-- Set exercise --
Select every line containing the word "with" from the material, and copy those lines.

-- Source excerpt --
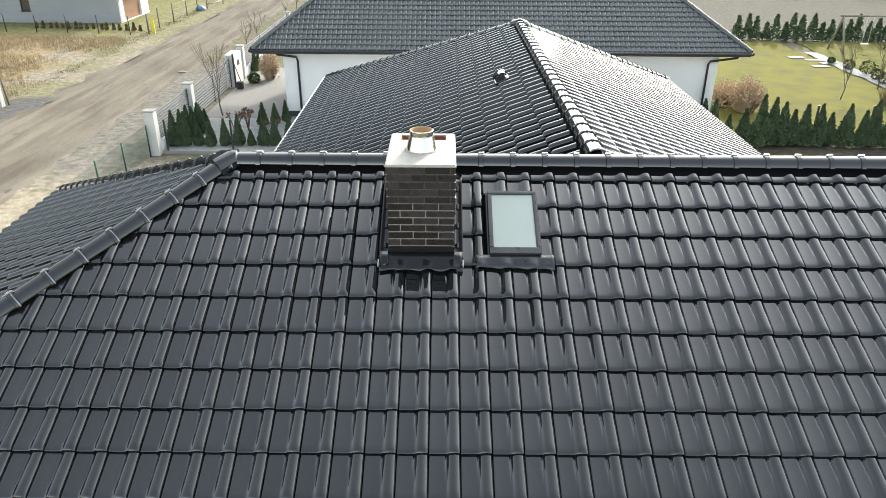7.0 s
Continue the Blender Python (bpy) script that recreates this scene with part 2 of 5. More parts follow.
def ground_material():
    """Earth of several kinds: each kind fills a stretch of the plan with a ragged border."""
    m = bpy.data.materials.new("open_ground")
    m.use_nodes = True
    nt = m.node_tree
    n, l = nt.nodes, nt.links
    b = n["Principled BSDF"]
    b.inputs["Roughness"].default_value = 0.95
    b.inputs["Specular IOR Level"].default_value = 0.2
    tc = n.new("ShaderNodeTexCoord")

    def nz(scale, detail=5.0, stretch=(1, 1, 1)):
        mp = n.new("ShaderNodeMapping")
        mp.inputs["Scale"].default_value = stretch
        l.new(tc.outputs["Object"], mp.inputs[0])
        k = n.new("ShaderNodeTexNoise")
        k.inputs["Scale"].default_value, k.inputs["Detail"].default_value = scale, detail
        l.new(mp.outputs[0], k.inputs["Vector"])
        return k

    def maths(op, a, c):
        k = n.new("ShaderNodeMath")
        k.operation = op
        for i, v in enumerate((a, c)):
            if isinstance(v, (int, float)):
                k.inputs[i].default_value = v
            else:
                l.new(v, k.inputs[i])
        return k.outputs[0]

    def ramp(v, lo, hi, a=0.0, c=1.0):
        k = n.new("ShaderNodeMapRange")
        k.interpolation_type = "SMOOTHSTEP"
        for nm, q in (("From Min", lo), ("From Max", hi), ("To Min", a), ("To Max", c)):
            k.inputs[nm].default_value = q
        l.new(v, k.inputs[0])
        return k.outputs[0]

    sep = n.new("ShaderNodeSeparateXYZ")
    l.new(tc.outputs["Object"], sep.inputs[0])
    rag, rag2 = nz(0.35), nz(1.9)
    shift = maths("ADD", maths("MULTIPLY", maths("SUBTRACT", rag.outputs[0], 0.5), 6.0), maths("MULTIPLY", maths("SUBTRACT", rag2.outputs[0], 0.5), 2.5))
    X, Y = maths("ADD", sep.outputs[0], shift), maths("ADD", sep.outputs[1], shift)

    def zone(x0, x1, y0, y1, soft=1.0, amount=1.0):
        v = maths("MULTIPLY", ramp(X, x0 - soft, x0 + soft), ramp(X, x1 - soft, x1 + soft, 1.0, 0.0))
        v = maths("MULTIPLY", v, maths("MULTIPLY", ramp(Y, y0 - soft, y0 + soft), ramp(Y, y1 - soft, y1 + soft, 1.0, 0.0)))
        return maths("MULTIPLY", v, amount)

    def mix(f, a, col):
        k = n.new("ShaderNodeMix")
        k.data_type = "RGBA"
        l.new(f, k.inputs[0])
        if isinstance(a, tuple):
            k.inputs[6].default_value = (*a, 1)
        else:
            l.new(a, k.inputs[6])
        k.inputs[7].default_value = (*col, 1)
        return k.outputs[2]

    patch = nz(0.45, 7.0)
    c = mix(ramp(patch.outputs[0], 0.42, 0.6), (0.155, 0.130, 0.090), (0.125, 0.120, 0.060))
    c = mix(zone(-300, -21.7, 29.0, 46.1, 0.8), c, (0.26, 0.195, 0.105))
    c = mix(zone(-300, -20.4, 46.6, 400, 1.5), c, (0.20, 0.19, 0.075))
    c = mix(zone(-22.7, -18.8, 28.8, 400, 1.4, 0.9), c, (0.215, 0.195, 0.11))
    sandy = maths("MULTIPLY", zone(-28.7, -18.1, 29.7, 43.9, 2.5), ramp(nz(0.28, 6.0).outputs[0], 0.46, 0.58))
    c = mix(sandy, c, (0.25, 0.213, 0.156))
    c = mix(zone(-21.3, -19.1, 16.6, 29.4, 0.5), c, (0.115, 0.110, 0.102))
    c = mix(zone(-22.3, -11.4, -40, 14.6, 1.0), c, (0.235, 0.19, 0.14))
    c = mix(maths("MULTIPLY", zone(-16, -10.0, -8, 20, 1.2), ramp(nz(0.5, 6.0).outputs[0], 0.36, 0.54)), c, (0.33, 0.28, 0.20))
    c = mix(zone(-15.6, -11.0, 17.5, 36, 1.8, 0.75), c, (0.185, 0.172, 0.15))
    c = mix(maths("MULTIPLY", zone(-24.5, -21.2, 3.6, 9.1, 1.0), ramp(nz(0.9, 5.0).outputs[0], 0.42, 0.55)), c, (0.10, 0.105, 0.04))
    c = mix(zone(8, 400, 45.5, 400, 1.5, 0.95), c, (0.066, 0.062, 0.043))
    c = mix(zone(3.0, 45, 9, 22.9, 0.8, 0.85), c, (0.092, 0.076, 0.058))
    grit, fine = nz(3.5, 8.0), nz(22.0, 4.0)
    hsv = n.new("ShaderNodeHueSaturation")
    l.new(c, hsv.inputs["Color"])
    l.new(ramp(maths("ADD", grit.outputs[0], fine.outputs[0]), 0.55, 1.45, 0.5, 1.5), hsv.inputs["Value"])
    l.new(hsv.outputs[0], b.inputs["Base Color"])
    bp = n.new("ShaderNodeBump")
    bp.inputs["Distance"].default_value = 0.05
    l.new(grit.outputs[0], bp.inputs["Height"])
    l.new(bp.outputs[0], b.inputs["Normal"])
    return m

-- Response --
Continue the Blender Python (bpy) script that recreates this scene with part 2 of 5. More parts follow.
    """Earth of several kinds: each kind fills a stretch of the plan with a ragged border."""